Tuesday starts with a breakfast meeting to review our Green team strategy. The arrival in the House of my noble friend, Natalie Bennett, has reinvigorated me. Later, she represents us brilliantly in the HoL International Women’s Day debate. In addition we have two wonderful Hansard Scholars with us, Isabel and Julia, who are helping us to be even more effective.
Wednesday brings another 8am breakfast meeting, this time with a senior Met officer talking about traffic policing, an issue I care passionately about and an area of policing that I’m very supportive of. I’m President of the Road Danger Reduction Forum. Road Safety is what we are trying to achieve; there’s not much more important than saving lives.

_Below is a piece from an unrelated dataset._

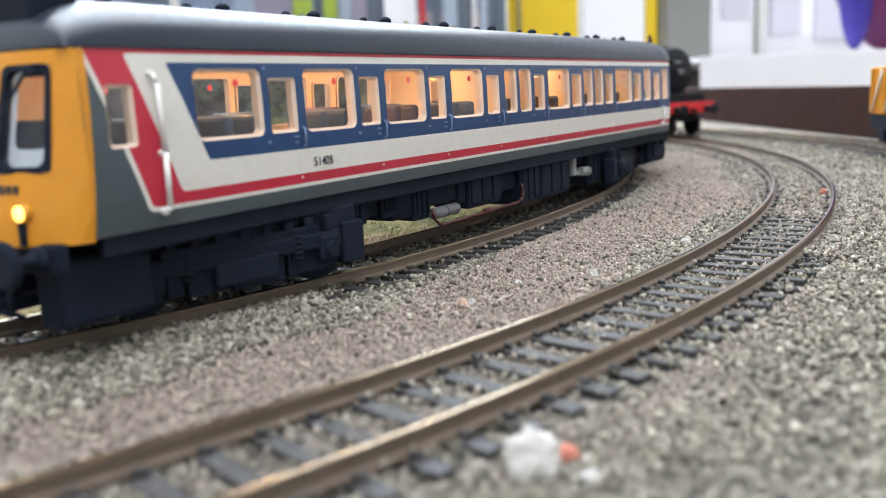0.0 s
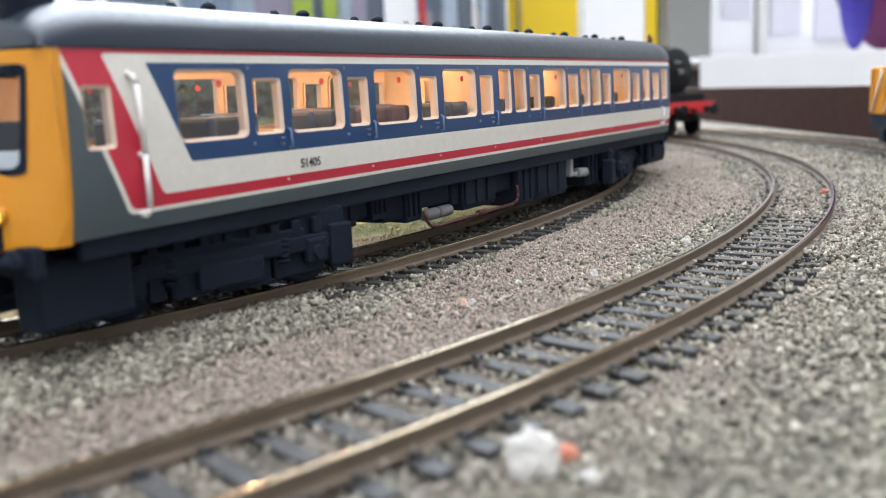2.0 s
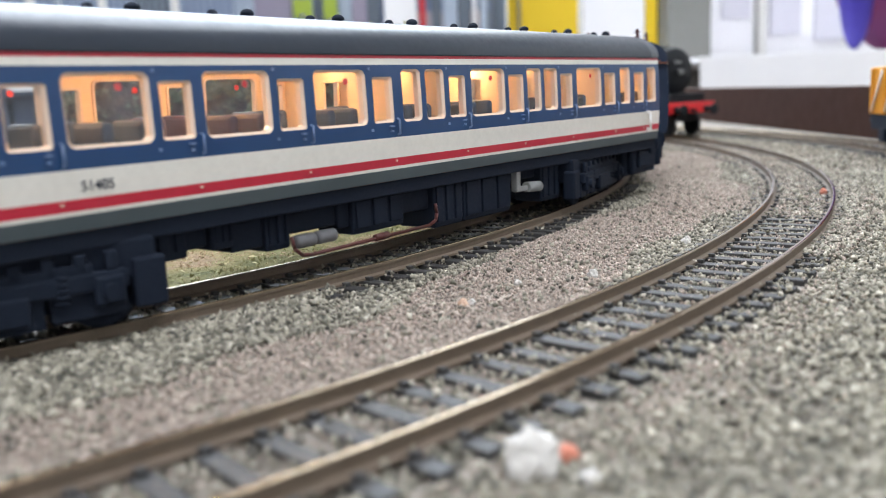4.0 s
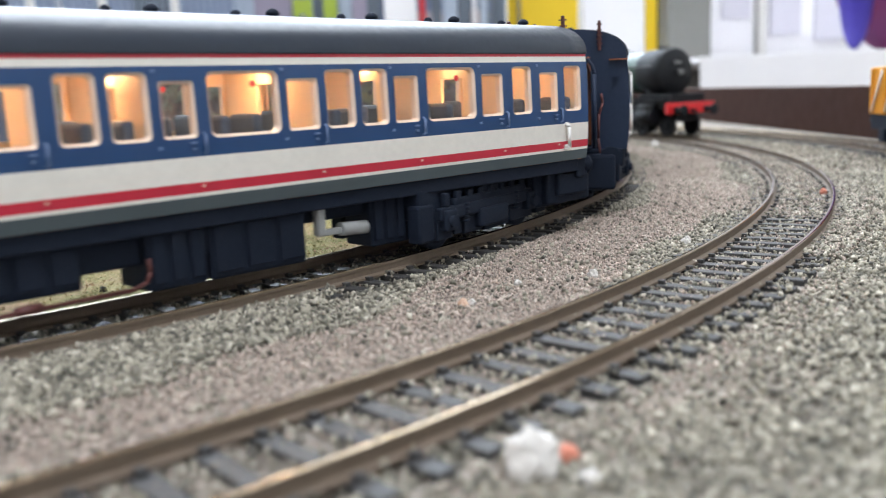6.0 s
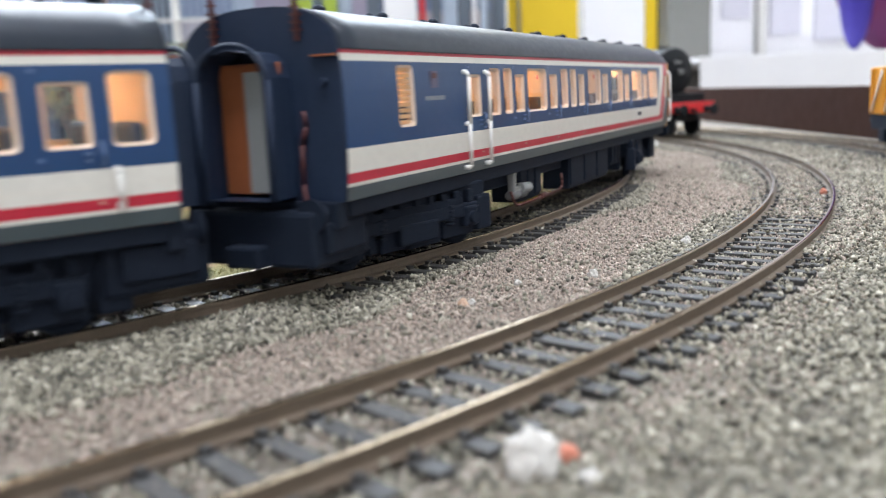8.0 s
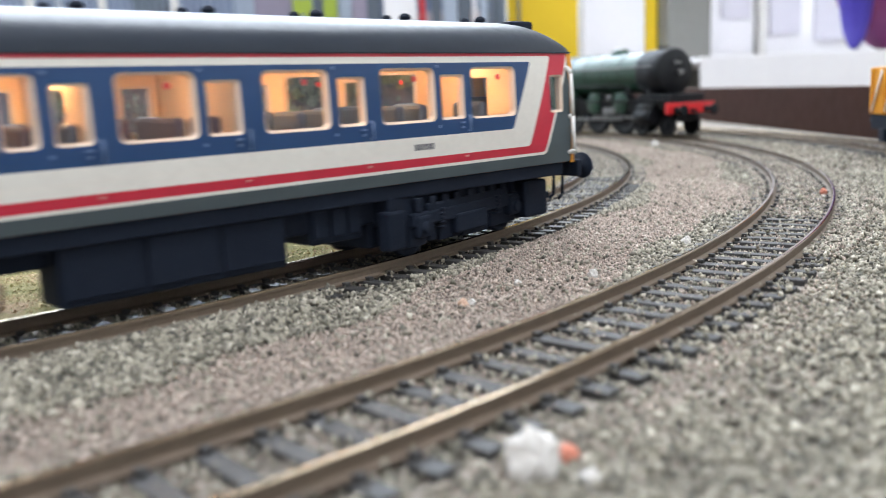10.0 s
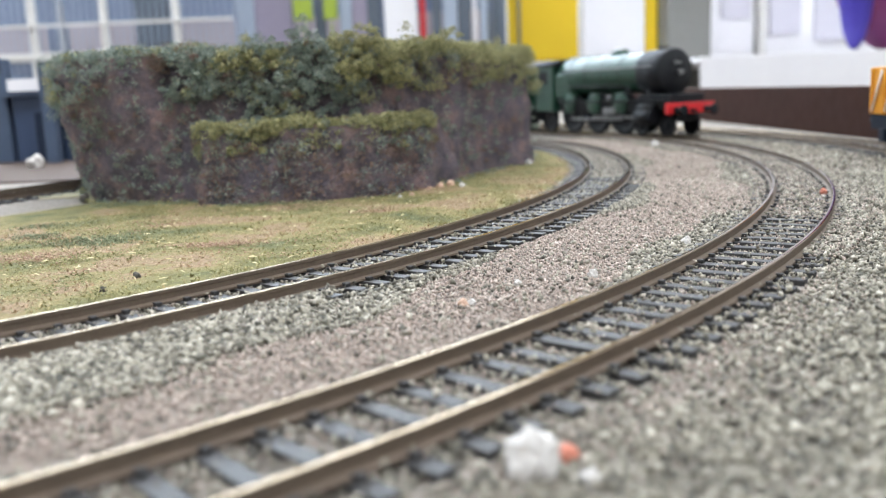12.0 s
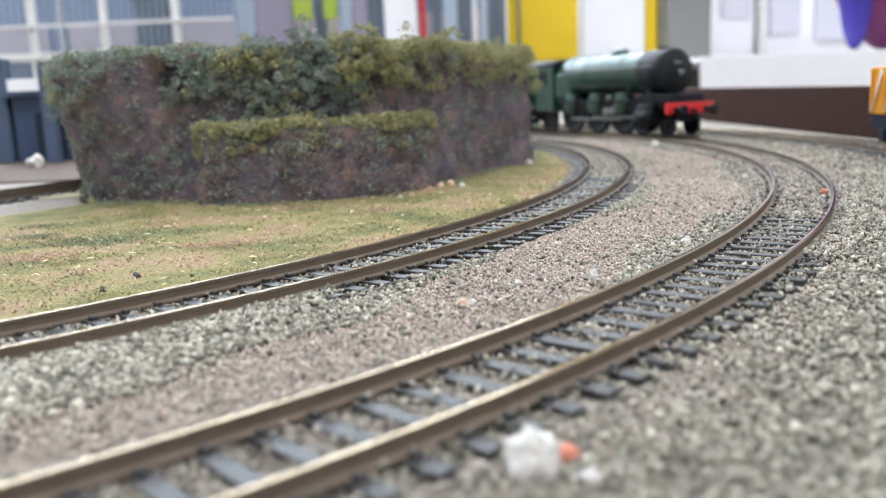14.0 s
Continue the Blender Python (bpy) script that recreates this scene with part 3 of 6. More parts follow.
def gangway_end(coach, end, brown):
    """The blank inner end with its gangway, lamp brackets and pipes."""
    bm = bmesh.new()
    outline = [(side_y(z), z) for z in (Z_SILL, 0.019, 0.023, 0.029, 0.034, Z_GUTTER)]
    top = [(side_y(Z_GUTTER) * math.cos(a * math.pi / 24) ** 0.8, Z_GUTTER + (Z_ROOF - Z_GUTTER) * math.sin(a * math.pi / 24) ** 0.92) for a in range(1, 12)]
    half = outline + top
    pts = half + [(0, Z_ROOF)] + [(-y, z) for y, z in reversed(half)]
    a = [bm.verts.new((end * (HALF_L - 0.0006), y, z)) for y, z in pts]
    b = [bm.verts.new((end * (HALF_L + 0.0003), y * 0.995, z - 0.0001)) for y, z in pts]
    n = len(pts)
    for i in range(n):
        j = (i + 1) % n
        bm.faces.new((a[i], a[j], b[j], b[i]))
    bm.faces.new(b)
    bmesh.ops.recalc_face_normals(bm, faces=bm.faces[:])
    wall = part("end_wall", bm, M["end_blue_black"], coach, "blue-black coach end")
    bm = bmesh.new()
    xa, xb = sorted((end * (HALF_L - 0.0022), end * (HALF_L - 0.0014)))
    box(bm, xa, xb, -0.0146, 0.0146, 0.0168, 0.0385)
    part("end_lining", bm, M["inner"], coach, "cream lining of the coach end")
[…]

Later, the Fisheries Bill goes through the fourth and final day of its Committee Stage. It’s been a fascinating learning experience for me, listening to expert peers on sensitive species and bycatch etc, while I’ve tried to highlight the politics. The Government manifesto promised a legally binding commitment to sustainable fishing. But in spite of that clearly being what people voted for, ie The Will of the People, that commitment isn’t in the Bill. I’ve put (and withdrawn) a few amendments and will liaise with other peers on combined amendments for Report Stage.
Events are starting to be cancelled or postponed because of the threat of Covid19. Many peers must be considered more vulnerable than the average population and the news today that Nadine Dorries has contracted the illness must make it likely both Houses will be closed? But not yet, say the authorities. Italy has taken brave decisions in an attempt to contain the virus, but although the Budget has a spending pledge, we are a bit short on actions.
Thursday, I stay home until lunchtime, to rest my foot. My two loving daughters nag me ferociously about my having overdone the walking. One says that trying to make me stay home quietly was like trying to corral a ferret. Which raised the interesting question of how much of that she had done in the past, but I forget to ask.
In the afternoon I speak in a debate on how to establish a green economy which can benefit the poorest in society while reducing our impact on our poor damaged planet.
A Friday sitting, with two Private Members’ Bills. One is Bruce Grocott’s on abolishing the hereditary peers, which Natalie will cover, and the other is John Bird’s on embedding concern for future generations in all legislation, which I’ll speak in. We both support both Bills. The delight of not being on my own!
And then…another weekend of rest instead of gardening, or walking the family dog, or seeing friends or eating out. But at least the drawers are tidy.